Yeah, I said. We must come back, I haven't
taken any National Geographicpictures yet.
Everything was unphotographable.

Wednesday, September 5

She was hard as nails. She was funny as hell. She
was all girl. And she taught me everything I know
about beauty.


R.I.P. Pauline Kael, film critic, dame extraordinaire.

Monday, September 3

I've spent a huge chunk of time today searching
for stories that even remotely features heroism
in our daily lives. Given the high crime rate
and the scumbags that are all around us, I am
still optimistic that somewhere out in the country-
side, or in some crowded neighborhood somewhere,
a Pinoy or Pinay must have taken the chance to
save someone, something, anything at all.

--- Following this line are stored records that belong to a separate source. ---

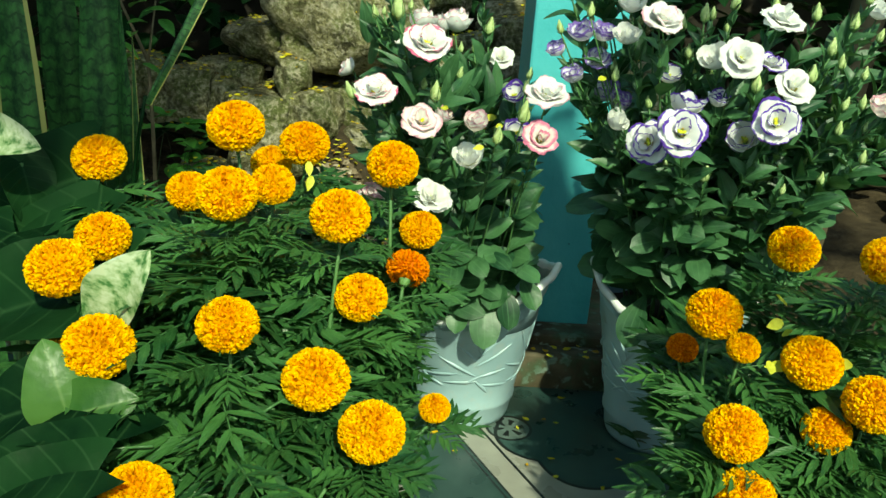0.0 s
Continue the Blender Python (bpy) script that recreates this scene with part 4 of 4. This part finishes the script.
def build_marigold(root, heads, leaves, seed, top, spread):
    """heads: centre, facing, diameter, deep orange or not. top: height of the foliage, spread: its radius."""
    rnd = random.Random(seed)
    root = Vector(root)
    plant = thing("marigold", root, "marigold plant with orange-yellow pompon blooms and feathery leaves", "flowering plant", "marigold plants")
    stems = []
    for c, nrm, D, deep in heads:
        n = Vector(nrm).normalized()
        m = face_up(c, n, rnd.uniform(0, 6.28), D)
        h = part("flower_head", HEAD_DEEP if deep else HEADS[rnd.randrange(4)], plant, m)
        part("calyx", HEAD_CAL, h, m)
        foot = Vector(c) - n * D * 0.5
        r0 = root + Vector((rnd.uniform(-0.03, 0.03), rnd.uniform(-0.03, 0.03), 0))
        mid = r0.lerp(foot, 0.6)
        mid.z = foot.z * 0.75
        pts = bend(r0, mid - Vector((n.x, n.y, 0)) * 0.02, foot, 12)
        part("stem", tube("stem", pts, [0.0034 - 0.0010 * i / 11 for i in range(12)], STEM), plant)
        stems.append(pts)
        for q in range(34):
            i = 6 + q * 4 // 33
            p = Vector(pts[i]).lerp(Vector(pts[i + 1]), rnd.random() * (0.3 if i == 10 else 1))
            w = q * 2.4 + rnd.uniform(-0.5, 0.5)
            L = rnd.uniform(0.048, 0.095)
            way = Vector((math.cos(w), math.sin(w), rnd.uniform(0.1, 0.6))).normalized()
            if covers(L * 0.3, *spine_points(p, way, L)) or strays(root, p.x + way.x * L, p.y):
                continue
            part("leaf", MARI_LEAVES[rnd.randrange(6)], plant, aim(p, way, (0, -0.25, 1), L))
        for q in range(7):
            p, w, L = Vector(pts[10]).lerp(Vector(pts[11]), (-0.6, -0.2, 0.0, 0.2, 0.35, 0.5, 0.1)[q]), radians(-90 + (q - 3) * 48) + rnd.uniform(-0.3, 0.3), rnd.uniform(0.055, 0.078)
            way = Vector((math.cos(w), math.sin(w), rnd.uniform(0.0, 0.35))).normalized()
            if not covers(0.006, *spine_points(p, way, L)):
                part("leaf", MARI_LEAVES[rnd.randrange(6)], plant, aim(p, way, (0, -0.25, 1), L))
    for i in range(int(leaves * 0.64)):
        w, rr = rnd.uniform(0, 6.28), math.sqrt(rnd.random())
        out = Vector((math.cos(w), math.sin(w), 0))
        z = top * (1 - 0.20 * rr * rr) * (rnd.uniform(0.86, 1.0) if i % 3 else rnd.uniform(0.5, 0.86))
        p = Vector((root.x, root.y, 0)) + out * spread * rr * 0.85 + Vector((0, 0, z))
        w2 = w + rnd.uniform(-0.9, 0.9)
        way, L = Vector((math.cos(w2), math.sin(w2), rnd.uniform(-0.15, 0.5))).normalized(), rnd.uniform(0.100, 0.150)
        if covers(L, *spine_points(p, way, L)) or strays(root, p.x + way.x * L * 0.9, p.y):
            continue
        part("leaf", MARI_LEAVES[rnd.randrange(6)], plant, aim(p, way, (rnd.uniform(-0.3, 0.3), rnd.uniform(-0.6, 0.1), 1), L))
    for i in range(5):
        w = rnd.uniform(0, 6.28)
        q = root + Vector((math.cos(w) * spread * 0.6, math.sin(w) * spread * 0.6, top * rnd.uniform(0.7, 0.9)))
        part("stem", tube("stem", bend(root, root.lerp(q, 0.5) + Vector((0, 0, 0.08)), q, 9), [0.004 - 0.002 * j / 8 for j in range(9)], STEM), plant)
    return plant


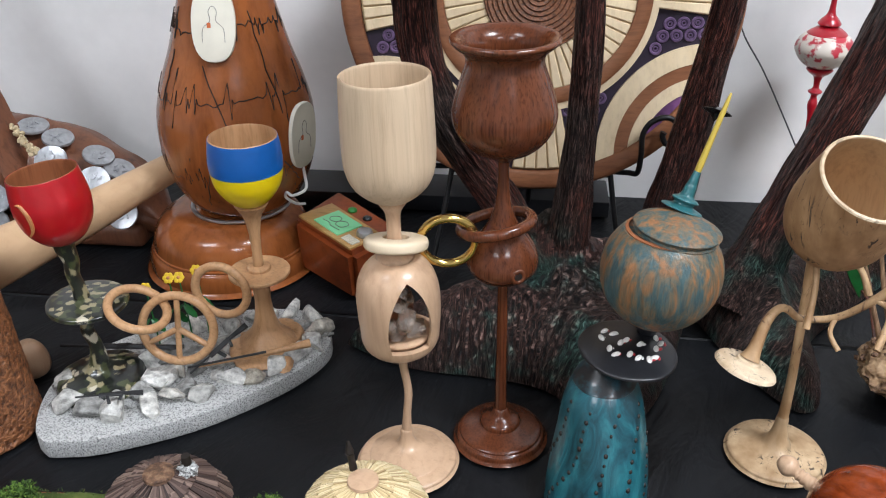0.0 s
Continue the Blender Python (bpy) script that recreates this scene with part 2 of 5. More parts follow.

When the show started, this is how our blurb
reads:

Feats of daring. Stories of greatness.
Men and women of valor
.

This is the story of for modern-day
heroes. With narratives inspired by
today's headlines, we show viewers
how seemingly ordinary Filipinos show
extraordinary gallantry under the
worst circumstances.

Courage. Heroism. Sacrifice.

Now all that's left is headlines and worst
circumstances. I whined about it a year ago,
and I managed to squash the pangs of guilt then.
Then Freud smacks everyone on the back of the
head: Silly you, of course you can never bury
something like that. So now most of us is
heeding Freud, or the AGB ratings. We're
trying to rediscover the mission statement
that we started with. And perhaps rightly so.
Some jackass is stalking me and asking very annoying
questions. My friend Astrid suggests that the gods
must have deemed me punishable.

On the other hand, there are some people that would
come right up and courteously ask you whether you
are the same person in some web community's message
board or not. I have no problem with that. I know
that given the chance, some people would spice up
their online personas the way they would beef up
their resumes. But there is also something called
etiquette, whether it's about turning off mobile
phones in public performances or using the farthest
spoon from your plate and working inwards.

I still say that, by Jove, is he annoying or what.